### [AIM OF THE TASK]
Copy out every line in which the string "Vector" occurs.

### [DATA SEGMENT]
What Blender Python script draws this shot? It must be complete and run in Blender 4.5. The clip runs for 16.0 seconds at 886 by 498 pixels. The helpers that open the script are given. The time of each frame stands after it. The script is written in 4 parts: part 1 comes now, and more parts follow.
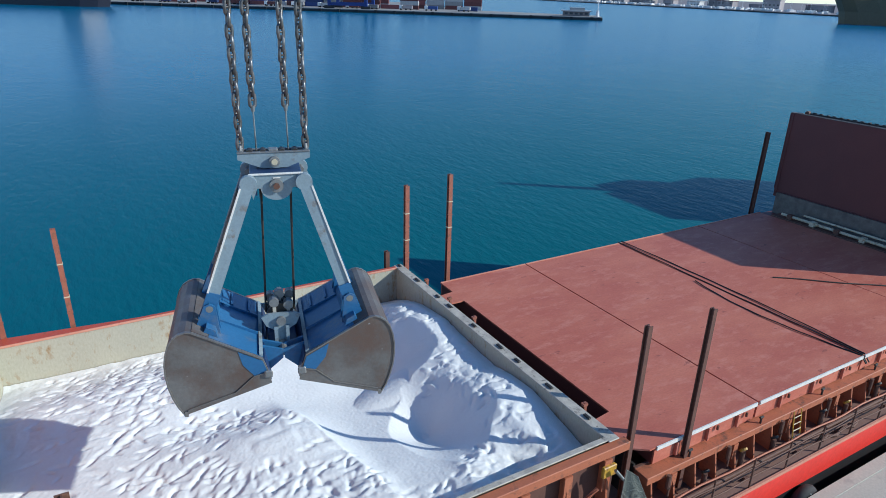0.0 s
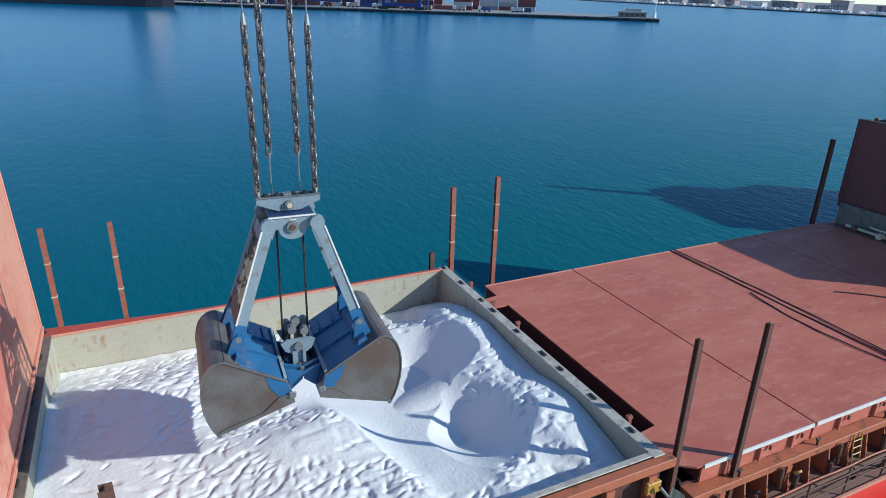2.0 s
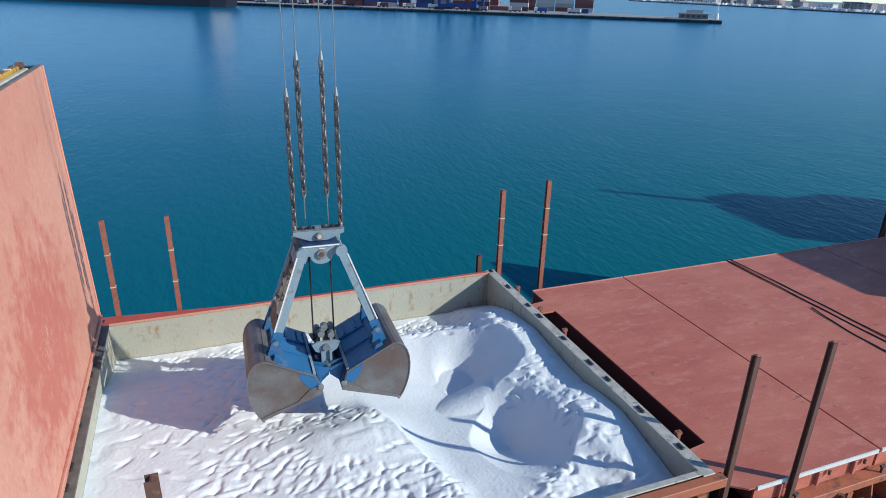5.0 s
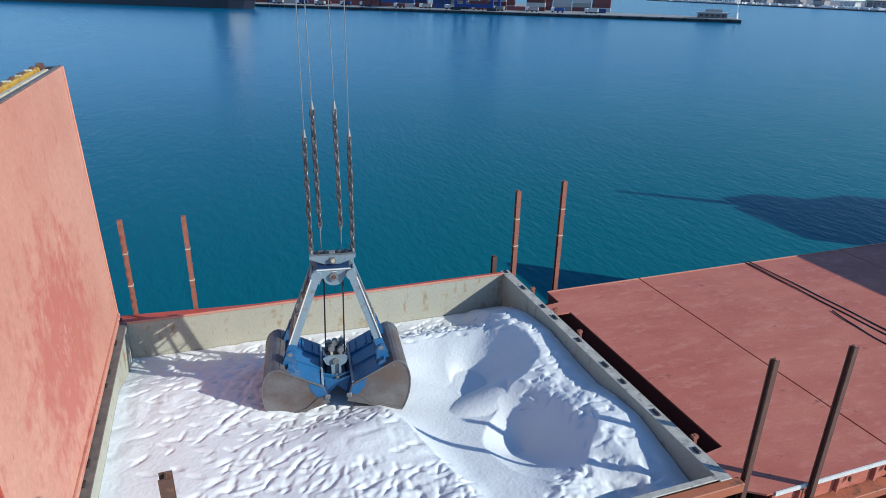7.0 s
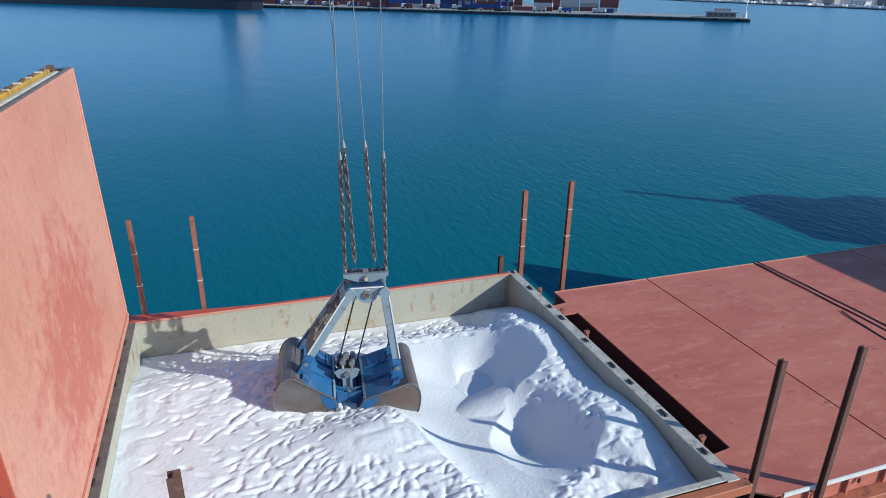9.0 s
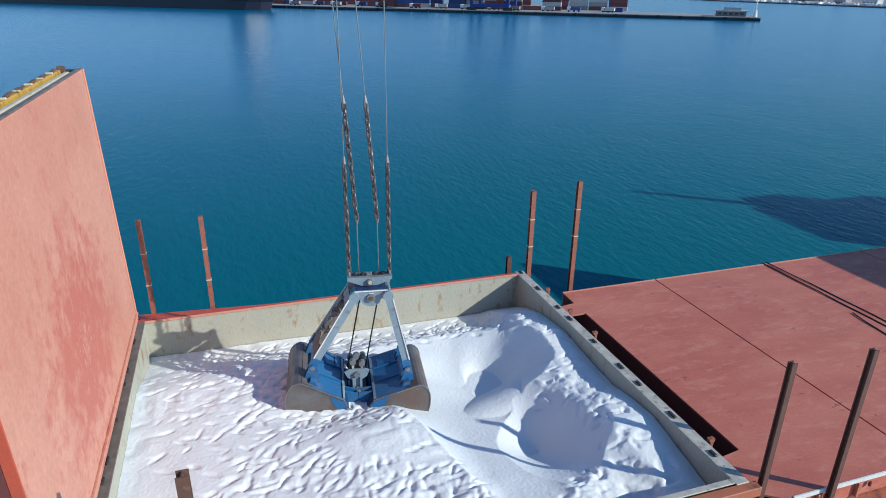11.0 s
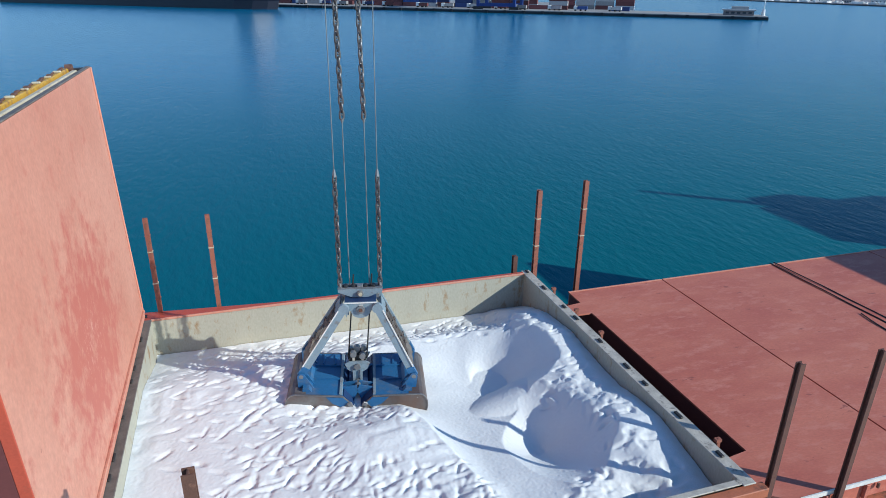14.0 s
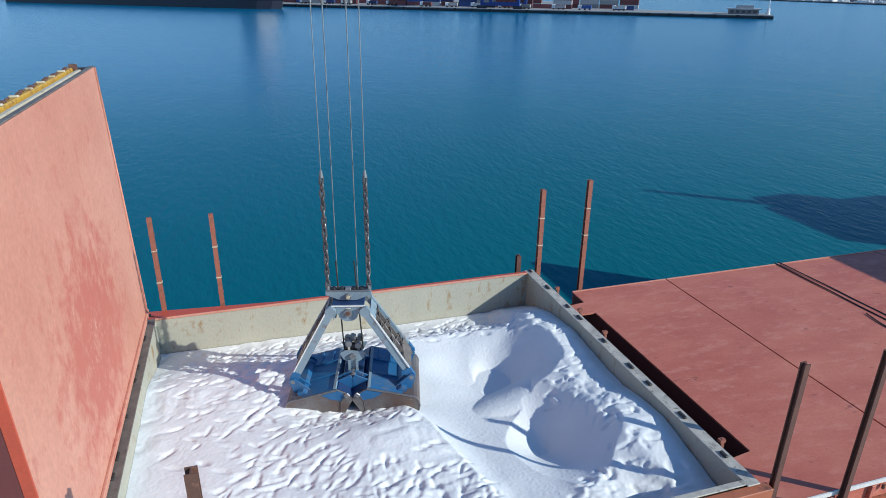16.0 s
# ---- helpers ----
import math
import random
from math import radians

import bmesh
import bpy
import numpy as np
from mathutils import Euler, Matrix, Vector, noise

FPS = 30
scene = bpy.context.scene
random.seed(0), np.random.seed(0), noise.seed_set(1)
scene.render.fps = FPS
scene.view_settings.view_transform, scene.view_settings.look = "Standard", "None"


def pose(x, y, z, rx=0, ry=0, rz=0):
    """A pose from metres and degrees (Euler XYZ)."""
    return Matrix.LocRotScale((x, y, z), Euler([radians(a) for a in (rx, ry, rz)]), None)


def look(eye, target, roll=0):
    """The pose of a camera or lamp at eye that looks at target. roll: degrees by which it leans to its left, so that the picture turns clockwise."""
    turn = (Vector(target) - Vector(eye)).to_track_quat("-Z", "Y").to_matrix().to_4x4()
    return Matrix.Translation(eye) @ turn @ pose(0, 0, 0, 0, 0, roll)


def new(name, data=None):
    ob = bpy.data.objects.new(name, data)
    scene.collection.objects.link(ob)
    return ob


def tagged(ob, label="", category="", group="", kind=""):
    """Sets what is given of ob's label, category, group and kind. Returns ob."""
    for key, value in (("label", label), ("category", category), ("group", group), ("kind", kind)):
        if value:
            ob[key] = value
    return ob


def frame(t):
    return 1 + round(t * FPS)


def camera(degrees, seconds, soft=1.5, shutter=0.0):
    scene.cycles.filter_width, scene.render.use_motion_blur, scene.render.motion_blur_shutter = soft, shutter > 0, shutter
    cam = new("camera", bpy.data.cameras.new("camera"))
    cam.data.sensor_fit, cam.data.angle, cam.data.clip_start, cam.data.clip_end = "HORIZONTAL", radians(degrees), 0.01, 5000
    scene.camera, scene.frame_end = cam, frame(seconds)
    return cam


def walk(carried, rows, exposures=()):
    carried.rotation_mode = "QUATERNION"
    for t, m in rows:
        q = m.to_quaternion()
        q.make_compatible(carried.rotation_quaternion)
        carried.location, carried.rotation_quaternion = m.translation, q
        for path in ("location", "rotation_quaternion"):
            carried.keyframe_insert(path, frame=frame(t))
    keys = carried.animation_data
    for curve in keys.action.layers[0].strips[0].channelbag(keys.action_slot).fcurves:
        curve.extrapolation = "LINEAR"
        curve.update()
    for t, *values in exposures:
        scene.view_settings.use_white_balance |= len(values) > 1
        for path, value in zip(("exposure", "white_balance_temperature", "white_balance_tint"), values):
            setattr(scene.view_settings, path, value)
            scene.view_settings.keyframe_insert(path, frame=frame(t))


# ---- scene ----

### [RESPONSE TO THE TASK]
from mathutils import Euler, Matrix, Vector, noise
    turn = (Vector(target) - Vector(eye)).to_track_quat("-Z", "Y").to_matrix().to_4x4()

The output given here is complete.